My cousin recently had a baby. I saw this baby at a different cousin’s wedding over the weekend and my suspicions were confirmed. It’s a cute baby. But what if it wasn’t? What if it was the ugliest baby anyone had ever seen? Would anything have been different? Would anyone have cringed at the first glimpse? Would anyone have opted out of the obligatory first hold? If the baby had been hideous, would the parent have even brought the baby to the wedding in the first place? Would the birth announcement cards have been sent sans baby photo, instead choosing a picture of tiny baby feet? After all, baby feet are undeniably cute, unlike, say, the baby itself. No matter the make or model of baby, we all must agree: that’s a cute baby.
But babies are not houses, and houses are not babies. This is the sort of news that only I can deliver. Babies are living, breathing, humans. They are valuable and they are, whether some teeter on the edge of this condition, cute. No one would, or should, suggest otherwise. But houses? We dance around the topic as it relates to houses, but houses, whether we admit it or not, can be ugly. Hideously ugly. Stomach turningly ugly. Disgusting, really. They can be so off-putting that one could wonder how someone could, indeed, sleep through the night in such a God-forsaken structure. We cannot pretend any longer: Lots of houses are ugly.
The initial OpenDoor, Zillow, et al, was the yellow sign in the median of the interstate that screamed “I BUY UGLY HOUSES”. This was thoughtfully engineered to appeal to those owners who own the ugly houses. And by admitting, at least internally, that you were the owner of one such ugly house, you would also, internally, recognize that your home is not as valuable as a pretty home. This is what the sign-maker wanted, and you played right into his ink-stained hands. If you own the ugly house, you admitted it’s indeed you who owns it, and this guy would be happy to buy it from you. Perhaps you should sell, after all, it is an immeasurable burden to be the owner of such a home, at such a time as this. Life is short and ugly houses make their inhabitants wish it were even shorter.

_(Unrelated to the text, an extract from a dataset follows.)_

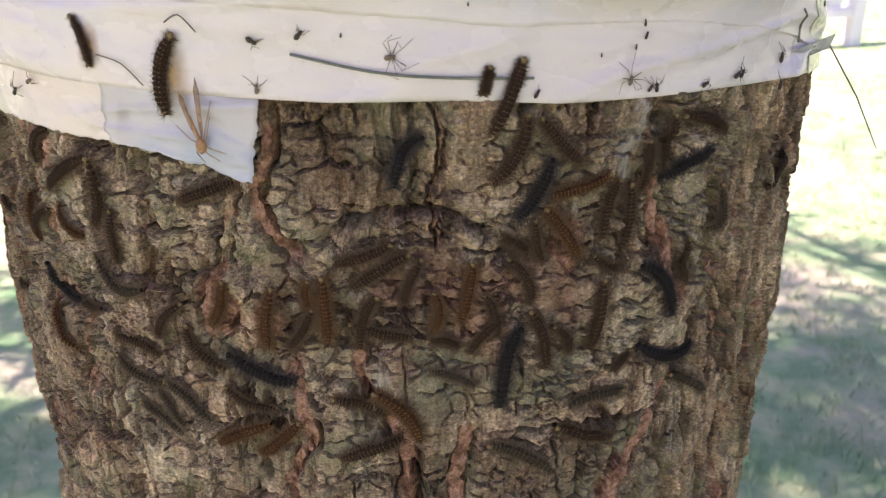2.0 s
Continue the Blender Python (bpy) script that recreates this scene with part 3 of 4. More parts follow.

If you’re feeling picked on today, I assure you that your house is likely not as ugly as you think. A dated house in need of renovation is not, by rule, an ugly house. In fact, your older, dated house is likely beautiful, because older houses tended to have more of a pedigree than the homes that followed. Old does not equal ugly, by definition. I drive around this market and I see the ugly homes. The boring homes. The homes that lack symmetry and lack everything else, too. The danger in a summer-time market is that these homes come for sale, and these homes might be priced a bit cheaper than the similarly sized pretty home. The bait is placed, the trap is set, the ugly house awaits your weekend tendencies.
It’s cheaper, you say. I can fix this, you think. But the market today has these properties waiting for you. The ugly houses. You think you can fix them, but you can’t. The asymmetrical turrets cannot be fixed. The wall of windows, each one from a different sale at a different Home Depot cannot be replaced. The seven level interior, complete with two story spiral staircase, cannot be repaired. And even if it could, at what cost? Do you buy the Ugly because it’s cheap, and then, while desperately trying to eliminate the ugly, do you spend more than you could have spent to revitalize a pretty house? Yes. That’s why you shouldn’t buy it. Let someone else buy it. Let them work to not only update, but to pursue a fix that will prove eternally elusive. That’s because an ugly house is an ugly house, today, tomorrow, and always.